> **Stated goal**: Copy the listing verbatim, excluding any images found in it.

++++++++++++++++++++

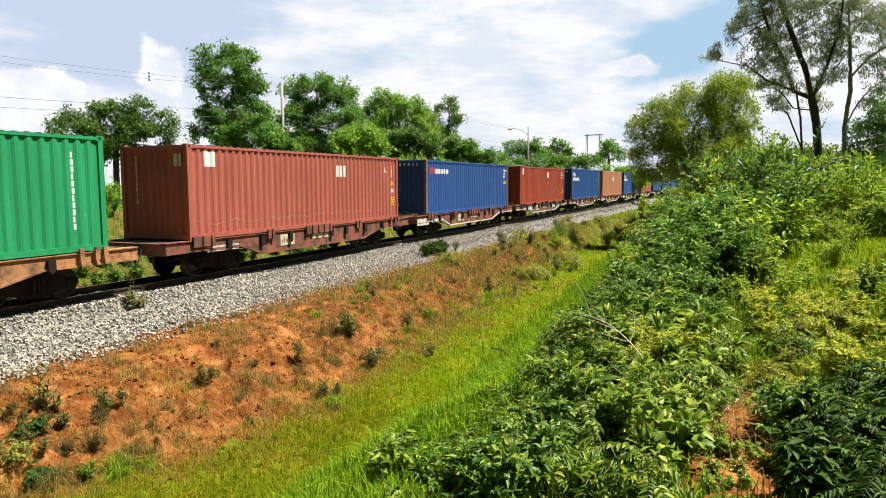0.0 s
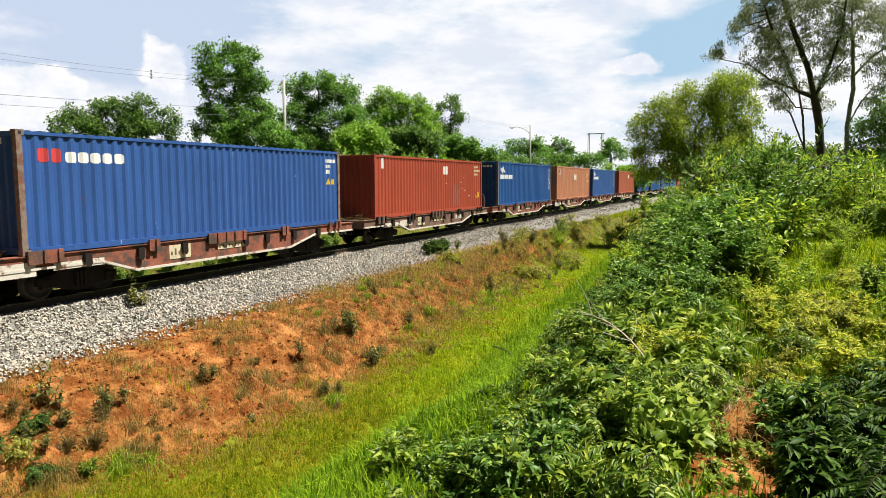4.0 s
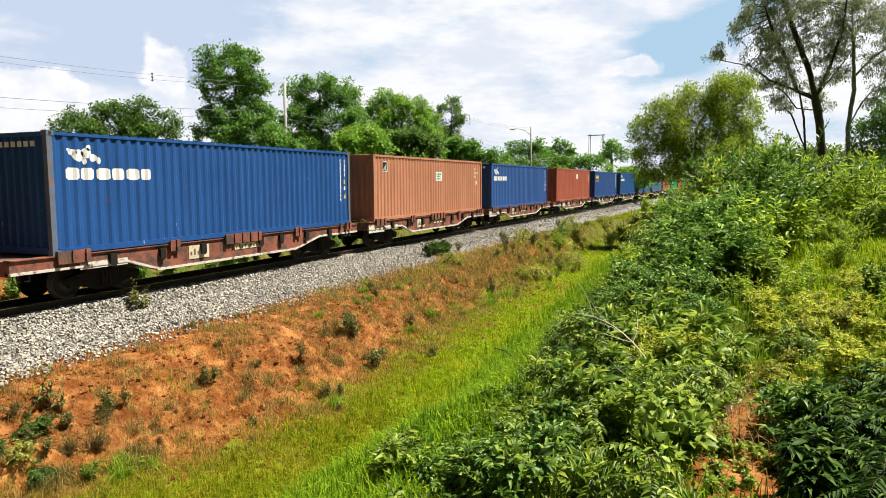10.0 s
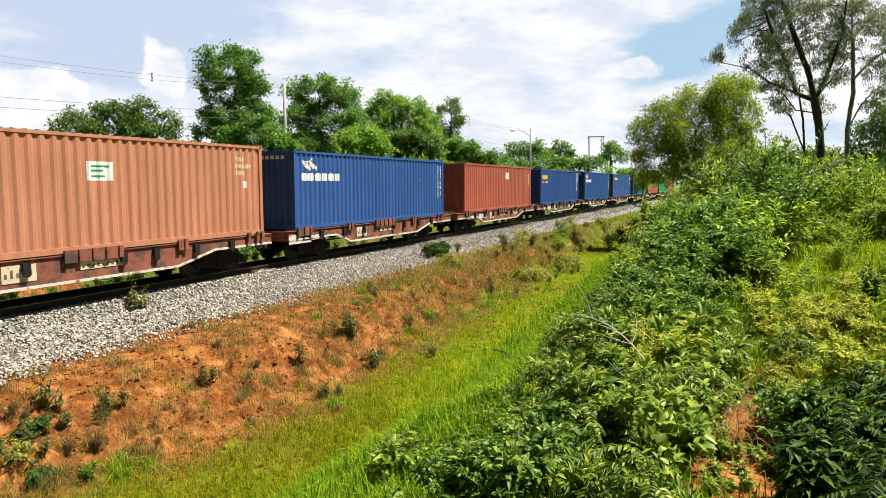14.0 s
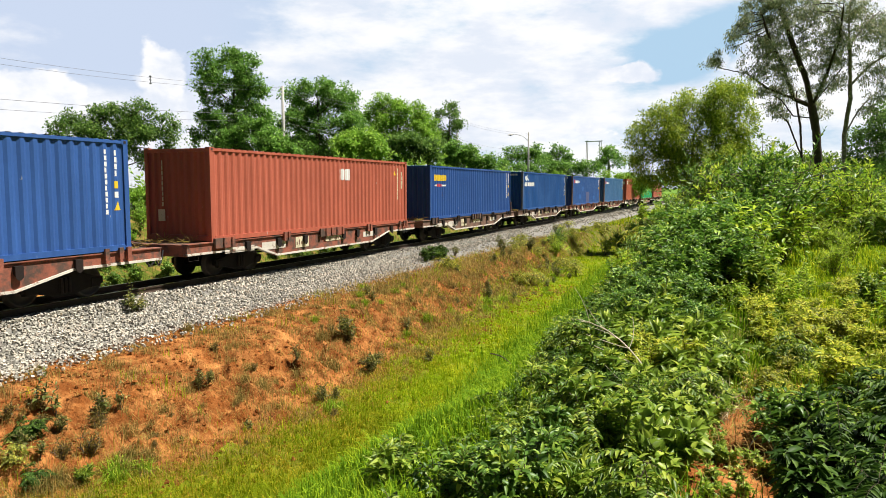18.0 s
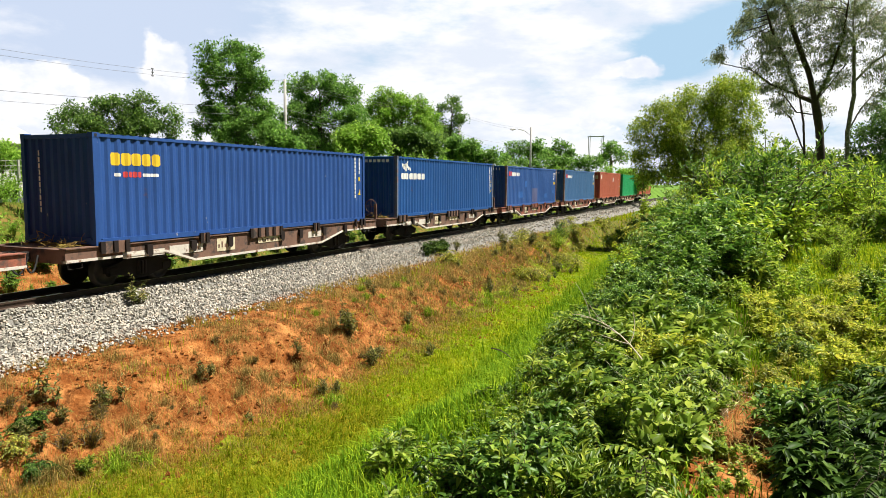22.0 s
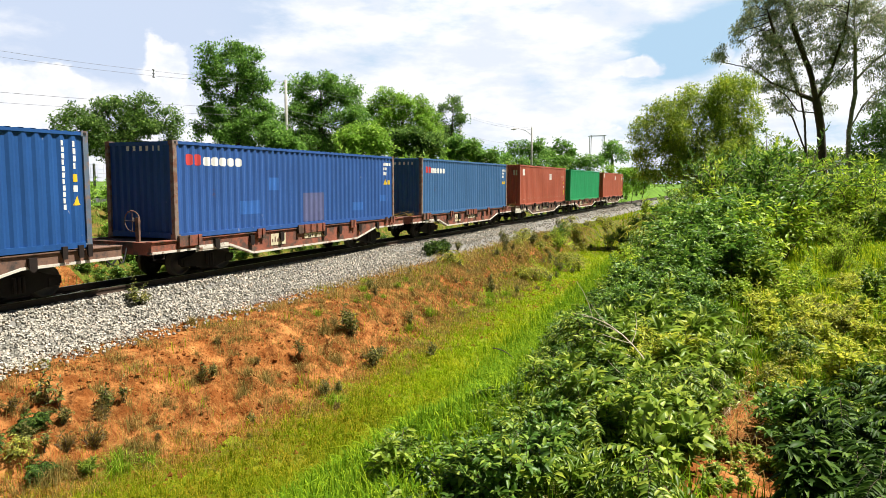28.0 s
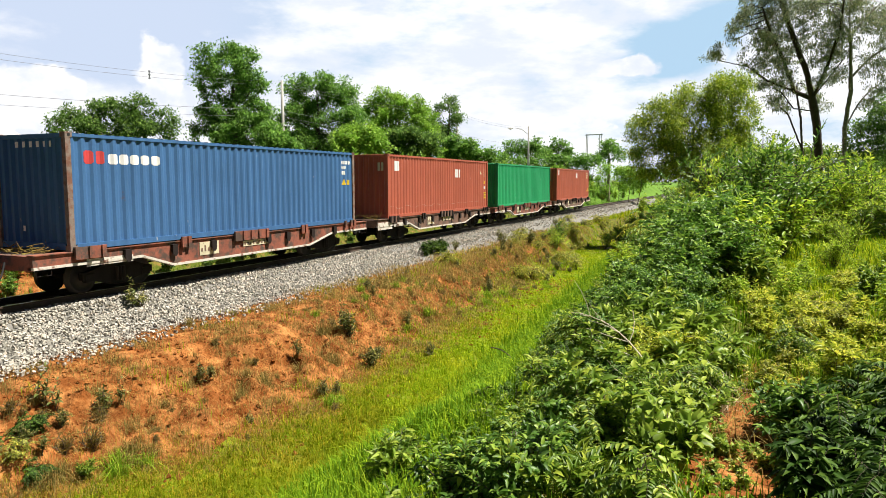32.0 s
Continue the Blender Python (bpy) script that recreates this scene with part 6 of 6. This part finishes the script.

++++++++++++++++++++

> **Task output**:
0.0 s
4.0 s
10.0 s
14.0 s
18.0 s
22.0 s
28.0 s
32.0 s
Continue the Blender Python (bpy) script that recreates this scene with part 6 of 6. This part finishes the script.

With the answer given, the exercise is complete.